Wie sollen wir also agile Team belohnen?
Die wichtigste Erkenntnis ist, dass Belohnungen in einem agilen Umfeld eher Teamarbeit als individuelle Leistung fördern sollten. Daher sind Belohnungen (sowohl Boni und Incentives), die jedes Teammitglied erhält, sinnvoll. Keinen Sinn und wohl auch Erfolg hat es, Arbeitnehmer, die leistungsmäßig hinter ihrem Potenzial zurückbleiben, durch Reduzierung der Belohnung zu „bestrafen“. Hier müssen andere Maßnahmen im Sinne von Personalentwicklung oder nötigenfalls arbeitsrechtlichen Schritten greifen.

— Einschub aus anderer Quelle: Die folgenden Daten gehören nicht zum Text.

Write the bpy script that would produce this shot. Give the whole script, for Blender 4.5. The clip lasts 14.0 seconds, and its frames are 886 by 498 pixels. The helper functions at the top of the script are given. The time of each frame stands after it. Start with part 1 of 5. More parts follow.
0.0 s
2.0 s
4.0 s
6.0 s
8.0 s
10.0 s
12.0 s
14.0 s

Individuelle Belohnungen sind damit nicht generell tabu sind. Allerdings sollte die Bedeutung individueller Belohnungen im Vergleich zu der Honorierung der Teamleistung geringer angesetzt werden.
Setzen Sie zudem auch nicht monetäre Formen der Belohnung. Eine handschriftliche Notiz in dieser Zeit der ständigen E-Mail-Flut kann Wunder bewirken. Nehmen Sie sich die Zeit, ab und zu eine Notiz zu schreiben und danken einem Teammitglied für eine besondere Leistung.

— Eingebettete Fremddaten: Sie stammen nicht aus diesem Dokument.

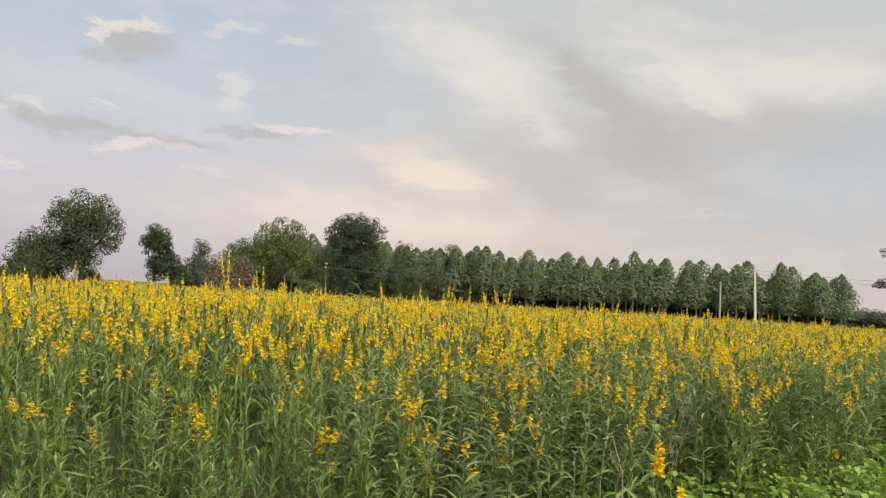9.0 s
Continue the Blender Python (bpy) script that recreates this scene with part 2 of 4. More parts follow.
CONCRETE = rough_stuff("pole_concrete", (0.36, 0.345, 0.315), (0.52, 0.50, 0.46), 1.5, 25.0, 0.85, 0.2)
OLD_WOOD = rough_stuff("old_wood", (0.24, 0.19, 0.14), (0.42, 0.34, 0.25), 3.0, 30.0, 0.85, 0.4, stretch=(1, 1, 0.15))
WIRE = rough_stuff("wire", (0.08, 0.08, 0.08), (0.14, 0.14, 0.14), 2.0, 10.0, 0.6, 0.0)
WHITE = rough_stuff("white_metal", (0.55, 0.55, 0.54), (0.74, 0.74, 0.72), 1.0, 12.0, 0.5, 0.1)
OLD_TIN = rough_stuff("old_tin", (0.22, 0.205, 0.195), (0.42, 0.40, 0.38), 1.2, 14.0, 0.6, 0.2, stain=(0.20, 0.14, 0.10))
TEAL = rough_stuff("teal_wall", (0.05, 0.10, 0.092), (0.10, 0.16, 0.15), 1.0, 12.0, 0.8, 0.1)
FASCIA = rough_stuff("red_brown_fascia", (0.10, 0.048, 0.042), (0.19, 0.09, 0.075), 1.0, 14.0, 0.7, 0.2)


def build_boards(m, pale=(0.60, 0.435, 0.305), dull=(0.40, 0.275, 0.19), worn=0.4):
    co = m.add("ShaderNodeTexCoord").outputs["Object"]
    xyz = m.add("ShaderNodeSeparateXYZ", i0=co).outputs
    row = m.math("DIVIDE", xyz[2], 0.17)
    gap = m.remap(m.math("FRACT", row), 0.0, 0.10, 0.0, 1.0)
    each = m.add("ShaderNodeTexWhiteNoise", Vector=m.add("ShaderNodeCombineXYZ", i0=m.math("FLOOR", row)).outputs[0])
    grain = m.noise(m.add("ShaderNodeMapping", Vector=co, Scale=(1.2, 1.2, 14.0)).outputs[0], 3.0, 5.0).outputs["Fac"]
    blot = m.noise(co, 0.45, 5.0).outputs["Fac"]
    c = m.mix(m.math("ADD", m.math("MULTIPLY", each.outputs[0], 0.35), m.math("MULTIPLY", grain, 0.6)), dull, pale)
    c = m.mix(m.math("MULTIPLY", m.remap(blot, 0.45, 0.65), worn), c, (0.25, 0.185, 0.135))
    c = m.mix(m.math("MULTIPLY", m.math("SUBTRACT", 1.0, gap), 0.6), c, (0.12, 0.08, 0.05))
    bp = m.add("ShaderNodeBump", Strength=0.5, Distance=0.02, Height=gap)
    return m.add("ShaderNodeBsdfPrincipled", Base_Color=c, Roughness=0.75, Normal=bp.outputs[0]).outputs[0]


BOARDS = material("wall_boards", build_boards)
WORN_BOARDS = material("weathered_boards", lambda m: build_boards(m, (0.50, 0.385, 0.275), (0.24, 0.18, 0.13), 0.75))


def build_roof(m):
    co = m.add("ShaderNodeTexCoord").outputs["Object"]
    blot = m.noise(co, 0.5, 5.0).outputs["Fac"]
    fine = m.noise(co, 9.0, 3.0).outputs["Fac"]
    c = m.mix(m.remap(blot, 0.3, 0.7), (0.024, 0.040, 0.125), (0.055, 0.085, 0.21))
    c = m.mix(m.math("MULTIPLY", m.remap(fine, 0.5, 0.8), 0.3), c, (0.12, 0.14, 0.23))
    return m.add("ShaderNodeBsdfPrincipled", Base_Color=c, Roughness=0.42).outputs[0]


ROOF_BLUE = material("blue_sheet_metal", build_roof)


def build_ground(m):
    co = m.add("ShaderNodeNewGeometry").outputs["Position"]
    big, mid, small = (m.noise(co, s, 5.0).outputs["Fac"] for s in (0.05, 0.7, 14.0))
    soil = m.mix(small, (0.060, 0.042, 0.027), (0.155, 0.115, 0.078))
    grass = m.mix(mid, (0.06, 0.10, 0.03), (0.13, 0.17, 0.06))
    c = m.mix(m.remap(m.math("ADD", m.math("MULTIPLY", mid, 0.7), m.math("MULTIPLY", big, 0.5)), 0.48, 0.72), soil, grass)
    bp = m.add("ShaderNodeBump", Strength=0.7, Distance=0.04, Height=small)
    return m.add("ShaderNodeBsdfPrincipled", Base_Color=c, Roughness=0.95, Normal=bp.outputs[0]).outputs[0]


GROUND = material("field_soil", build_ground)

# ---------------------------------------------------------------- mesh tools
rng = np.random.default_rng(7)


def unit(v):
    return v / np.maximum(np.linalg.norm(v, axis=-1, keepdims=True), 1e-9)


class Soup:
    """Quads gathered with numpy, each with a material slot."""

    def __init__(self):
        self.v, self.f, self.m, self.n = [], [], [], 0

    def put(self, verts, faces, slot=0):
        self.v.append(np.asarray(verts, float))
        self.f.append(np.asarray(faces, int) + self.n)
        self.m.append(np.full(len(faces), slot) if np.ndim(slot) == 0 else np.asarray(slot))
        self.n += len(verts)
        return self

    def arrays(self):
        return np.concatenate(self.v), np.concatenate(self.f), np.concatenate(self.m)

    def only(self, slots):
        v, f, m = self.arrays()
        f = f[np.isin(m, slots)]
        used, back = np.unique(f, return_inverse=True)
        return v[used], back.reshape(-1, 4), m[np.isin(m, slots)]


def mesh_of(name, v, f, mats, slots=None, smooth=True):
    me = bpy.data.meshes.new(name)
    me.vertices.add(len(v))
    me.vertices.foreach_set("co", np.ascontiguousarray(v, np.float32).ravel())
    me.loops.add(f.size)
    me.loops.foreach_set("vertex_index", np.ascontiguousarray(f, np.int32).ravel())
    me.polygons.add(len(f))
    me.polygons.foreach_set("loop_start", np.arange(0, f.size, 4, dtype=np.int32))
    for mat in mats:
        me.materials.append(mat)
    if slots is not None:
        me.polygons.foreach_set("material_index", np.ascontiguousarray(slots, np.int32))
    me.polygons.foreach_set("use_smooth", np.full(len(f), smooth))
    me.update(calc_edges=True)
    return me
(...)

In Zeiten, in denen sich Mitarbeiter eher für Zeit als für Geld entscheiden, wie es bspw. bei der Deutschen Bahn der Fall ist, bedeutet Zeit eine weitere Form der Belohnung. Zeit ist etwas, wovon jeder ständig zu wenig hat. Beispielsweise können Sie einem Team einen Anreiz von einer Woche Urlaub bieten, wenn es einen bedeutenden Projektschritt erreicht hat.
Eine weitere Möglichkeit ist es, dem Team Wissen zu vermitteln. Wenn sie ein Ziel erreichen, ermöglichen sie allen Teammitgliedern eine Weiterbildung. Gegebenenfalls gehen alle zur gleichen Veranstaltung. Oder, wenn es besser ist, lassen Sie jede Person ihre eigene Fortbildungsveranstaltung wählen, um irgendwann im Jahr daran teilzunehmen.
Konsequenzen für die Belohnung von agilen Teams
Boni und Incentives in agilen Teams sind möglich. Aber sie müssen sorgfältig entworfen werden, um mit der Betonung der Teamarbeit in einer agilen Organisation in Einklang zu stehen. Bei sinnvoller Gestaltung und Handhabung kann die Belohnung von Teammitgliedern mit Boni und Incentives dem Team und der Organisation zugutekommen.
Wie denken Sie darüber?
Wie belohnt man Teams? Oder wie möchten Sie als Teammitglied belohnt werden?